Senior Advocate Shekhar Naphade for the State of Maharashtra and the University of Mumbai took 3,134 words (22 minutes); Additional Solicitor General K.M. Nataraj for the State of Uttar Pradesh—the lead petitioner—took 2,598 words (19 minutes); Senior Advocate Shadan Farasat for the State of Punjab took 1,880 words (14 minutes) across all three days. The remaining 10 petitioner-side counsel—AIIMS New Delhi, National Remote Sensing Centre, a research-institute intervenor, a Goshala intervenor, among others—collectively took 2847 words, an average of 284 words (under three minutes) each.
The dominance of the lead Union voice and the asymmetry between Union counsel and state intervenors were not unknown to the Bench. The pacing on the petitioner side was uneven. On 17 March, Venkataramanu alone occupied 76 per cent of the day’s spoken words. The longer submissions on Day 2 were from the intervening side—Gupta, Hegde and Farasat. 9 of the 16 petitioner-side counsel made brief interventions averaging 313 words
Respondent side took 34,169 words (≈4h 5m)
Figure 2 illustrates the words taken by the 10 counsel who represented the respondents, with the estimated time alongside each bar. The respondent side held the floor across Day 2 and 3, with a brief appearance on Day 1.
Senior Advocate Indira Jaising argued for 14,006 words, the longest single respondent-side submission (an estimated 1 hour 41 minutes) across the three days. Her submissions accounted for 41 per cent of the respondents’ total, opening on Day 2 with 12,494 words, followed by a brief 1,094 word submission on Day 3. Senior Advocate C.U. Singh, for the New Trade Union Initiative, followed with 9,801 words (about 1 hour 10 minutes) across the three days, with the larger share—6,745 words—on Day 2.
Senior Advocate Gopal Sankaranarayanan took 3,692 words (27 minutes). Senior Advocate Jayna Kothari took 2,235 words (16 minutes); Senior Advocate Vijay Hansaria took 1,668 words (12 minutes); and Senior Advocate K.S. Chauhan took 1,279 words (9 minutes).

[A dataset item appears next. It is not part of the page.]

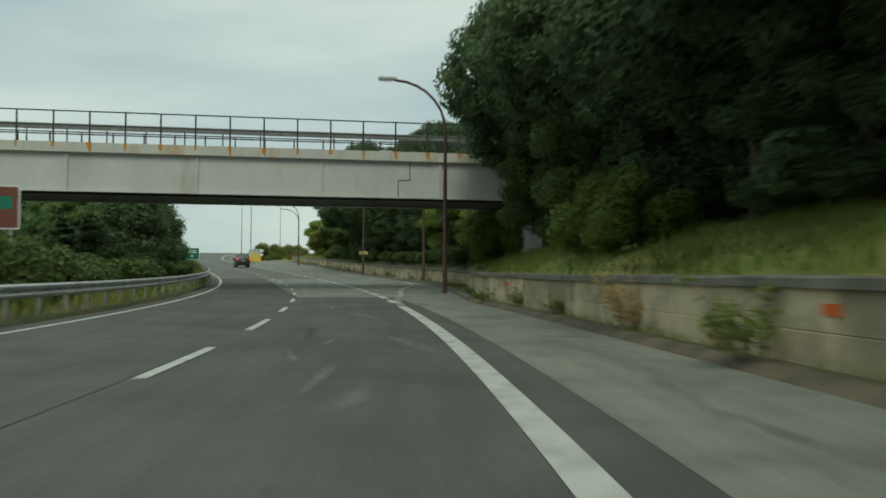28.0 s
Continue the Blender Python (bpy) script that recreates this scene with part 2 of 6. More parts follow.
M_ASPHALT = asphalt("asphalt", (0.112, 0.116, 0.103), 0.9, 0.34, 0.5, 26, 0.5, dirt=(0.078, 0.08, 0.074), dirt_amount=0.4, dirt_scale=0.3, spec=0.3, grain=0.6)
M_ASPHALT_OLD = asphalt("pale_worn_asphalt", (0.24, 0.248, 0.212), 0.92, 0.30, 0.6, 24, 0.5, dirt=(0.135, 0.138, 0.122), dirt_amount=0.38, dirt_scale=0.55, spec=0.3, grain=0.6)
M_ASPHALT_MID = asphalt("grey_worn_asphalt", (0.17, 0.176, 0.154), 0.9, 0.3, 0.5, 26, 0.5, dirt=(0.12, 0.123, 0.11), dirt_amount=0.4, dirt_scale=0.3, spec=0.3, grain=0.6)
M_PAINT = material("road_paint", (0.58, 0.59, 0.55), 0.75, 0.12, 6, 50, 0.2, dirt=(0.27, 0.27, 0.25), dirt_amount=0.5, dirt_scale=2.5)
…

Advocate Shivam Singh (884 words, about 6 minutes), Senior Advocate P.V. Surendranath (325 words, and Advocate Sangeeta Bharati (322 words) made the shorter submissions. Of the nine respondent-side counsel, three were women — Jaising, Kothari, and Bharati — together taking 16,563 words, or 48 per cent of the respondent side’s total. The pattern stands in pointed contrast to the petitioner side, where no woman counsel appeared at all.

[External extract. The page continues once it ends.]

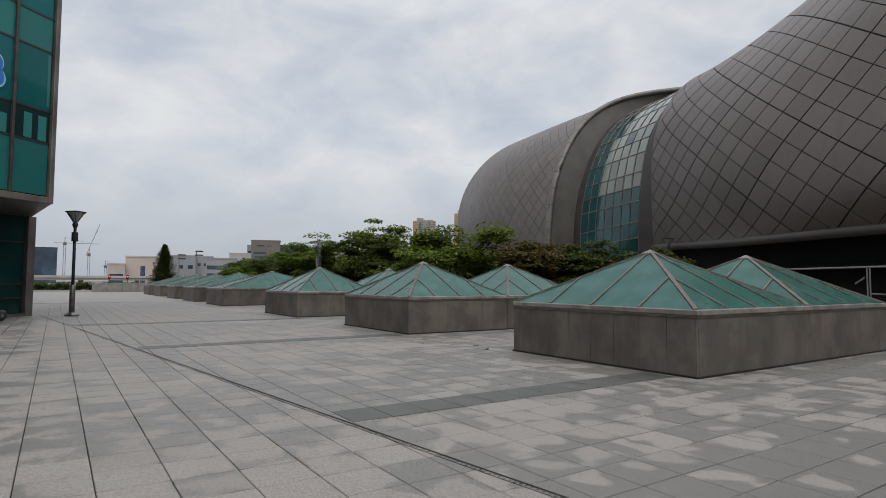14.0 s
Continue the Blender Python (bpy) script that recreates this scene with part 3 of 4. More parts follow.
# ---- skylights ----
def skylight(d, ns, label):
    """One hipped skylight on a stone-faced curb, its centre at the origin."""
    w, h = 2.27, 1.02
    th = thing("roof_skylight", pose(0, 0, 0), label, "skylight", "row of plaza skylights")
    core = part("curb", box(-w + 0.05, w - 0.05, -d + 0.05, d - 0.05, -0.3, h), M_DARK, th)
    n = 8
    front = box(-w / n + 0.004, w / n - 0.004, -0.05, 0, -0.05, h, 0.005)
    me_f = mesh_of(front, "stone_slab", M_SLAB)
    for i in range(n):
        x = -w + w / n * (2 * i + 1)
        part("stone_slab", me_f, M_SLAB, core, m=Matrix.Translation((x, -d + 0.05, 0)))
        part("stone_slab", me_f, M_SLAB, core, m=Matrix.Translation((x, d, 0)))
    ds = d - 0.05
    side = mesh_of(box(-0.05, 0, -ds / ns + 0.004, ds / ns - 0.004, -0.05, h, 0.004), "stone_slab", M_SLAB)
    for i in range(ns):
        y = -ds + ds / ns * (2 * i + 1)
        part("stone_slab", side, M_SLAB, core, m=Matrix.Translation((w, y, 0)))
        part("stone_slab", side, M_SLAB, core, m=Matrix.Translation((-w + 0.05, y, 0)))
    # black strip round the foot: joint dirt and sealant, plus painted contact shade
    for x0, x1, y0, y1 in ((-w - 0.022, w + 0.022, -d - 0.022, -d - 0.001), (-w - 0.022, w + 0.022, d + 0.001, d + 0.022), (w + 0.001, w + 0.022, -d, d), (-w - 0.022, -w - 0.001, -d, d)):
        part("foot_joint", box(x0, x1, y0, y1, -0.12, 0.035, 0.006), M_BED, th, "black dirty foot joint with contact shade in its colour")
    o = 0.03
    # coping: a sloped metal ledge on each side
    for sx, sy in ((0, -1), (0, 1), (1, 0), (-1, 0)):
        if sy:
            y0, y1 = sy * (d - 0.12), sy * (d + 0.004)
            bm = box(-w - o, w + o, min(y0, y1), max(y0, y1), h, h + 0.1, 0.015)
        else:
            x0, x1 = sx * (w - 0.12), sx * (w + o)
            bm = box(min(x0, x1), max(x0, x1), -d + 0.121, d - 0.121, h, h + 0.1, 0.015)
        part("coping", bm, M_COPING, th, "weathered metal coping")
        # the drip band below the coping, darker to stand for the coping's shadow line
        if sy:
            y0, y1 = sy * (d + 0.001), sy * (d + 0.014)
            part("drip_band", box(-w - 0.012, w + 0.012, min(y0, y1), max(y0, y1), h - 0.045, h - 0.002, 0.003), M_DRIP_SHADE, th, "dark brown metal drip band with coping shadow in its colour")
        else:
            x0, x1 = sx * (w + 0.001), sx * (w + 0.013)
            part("drip_band", box(min(x0, x1), max(x0, x1), -d, d, h - 0.045, h - 0.002, 0.003), M_DRIP_SHADE, th, "dark brown metal drip band with coping shadow in its colour")
    z0, z1 = h + 0.1, 2.24
    A, B = w - 0.03, d - 0.03
    apex = Vector((0, 0, z1))
    c = [Vector((-A, -B, z0)), Vector((A, -B, z0)), Vector((A, B, z0)), Vector((-A, B, z0))]
    for k in range(4):
        p, q = c[k], c[(k + 1) % 4]
        mid = (p + q) / 2
        nrm = (q - p).cross(apex - p).normalized()
        lp, lq = (p + mid) / 2, (q + mid) / 2
        hp, hq = (p + apex) / 2, (q + apex) / 2
        for poly in ((p, lp, hp), (lp, mid, apex, hp), (mid, lq, hq, apex), (lq, q, hq)):
            part("pane", slab3(poly, nrm, 0.02), M_SKYGLASS, th)
        for a, b in ((lp, hp), (mid, apex), (lq, hq)):
            rib(th, a, b, nrm, 0.02)
        rib(th, p, apex, (nrm + (p - c[k - 1]).cross(apex - p).normalized()).normalized(), 0.036)
    part("cap", lathe([(0.2, z1 - 0.09), (0.2, z1 - 0.05), (0.02, z1 + 0.03)], 4), M_ALU, th, "pale metal apex cap", m=Matrix.Rotation(radians(45), 4, "Z"))
    return th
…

Amici curiae took 14,175 words (≈1h 41m)
The two amici curiae appointed by the Court—Senior Advocates Jamshed P. Cama and Parthasarathi Sengupta—argued only on Day 3. Cama took 8,499 words and Sengupta took 5,673 words. Each amicus took less than either side’’s lead counsel. Their combined output of 14,172 words sat below Venkataramani’s total by 10,633 words, and above Jaising’s solo total by 166 words.
On Day 2, CJI Surya Kant interrupted Singh’s submissions to request brevity. He stated: “See, we have time constraints because… That’s why we allocated time and we have requested now to Amicus we need to give some time to this. So, please, we’ll request you that if you can wind up.” The CJI’s reference to an allocation of time was the only such reference in the three-day hearing.
Interestingly, when the CJI made this comment, Singh had taken 6,745 words (about 48 minutes) on Day 2. He returned on Day 3 with 2,709 additional words (about 19 minutes), taking his three-day total to 9,801—the second-largest single-counsel total on the respondent side. The wind-up did not, in the event, wind up.
Methodology
The figures in this article are drawn from the three TERES argument transcripts published by the Supreme Court of India for the hearings dated 17, 18 and 19 March. Each speaker’s distinct stretches of speech, or “turns” — a turn being a single stretch of speech ending when another speaker begins — were extracted from the transcripts and the words within each turn were counted. Speaker labels and transcriber markers such as [UNCLEAR], which the transcriber inserts where the audio could not be made out, were removed before counting. Speakers appearing under variant spellings in the transcripts — such as the alternative initialisations of Justice B.V. Nagarathna or the several misspellings of Additional Solicitor General K.M. Nataraj — were consolidated into single records before counting.
Estimated times are computed by dividing word counts by a conventional rate of 140 words per minute, which sits within the 130-to-160 wpm range commonly observed for senior counsel at the appellate bar. The published transcripts do not carry timestamps, so the estimated times are exactly that — estimates, not measurements. Individual counsel may speak slower or faster than the conventional rate; counsel reading verbatim from judgements typically reads faster than counsel constructing fresh argument on their feet. The figures in this article are best read as words first, with the time conversion shown alongside as an approximate guide.
(Word and turn counts were computed by a script written for this analysis, applied uniformly across all three days of transcripts. The editorial judgements and the conclusions drawn from the data are the author’s.)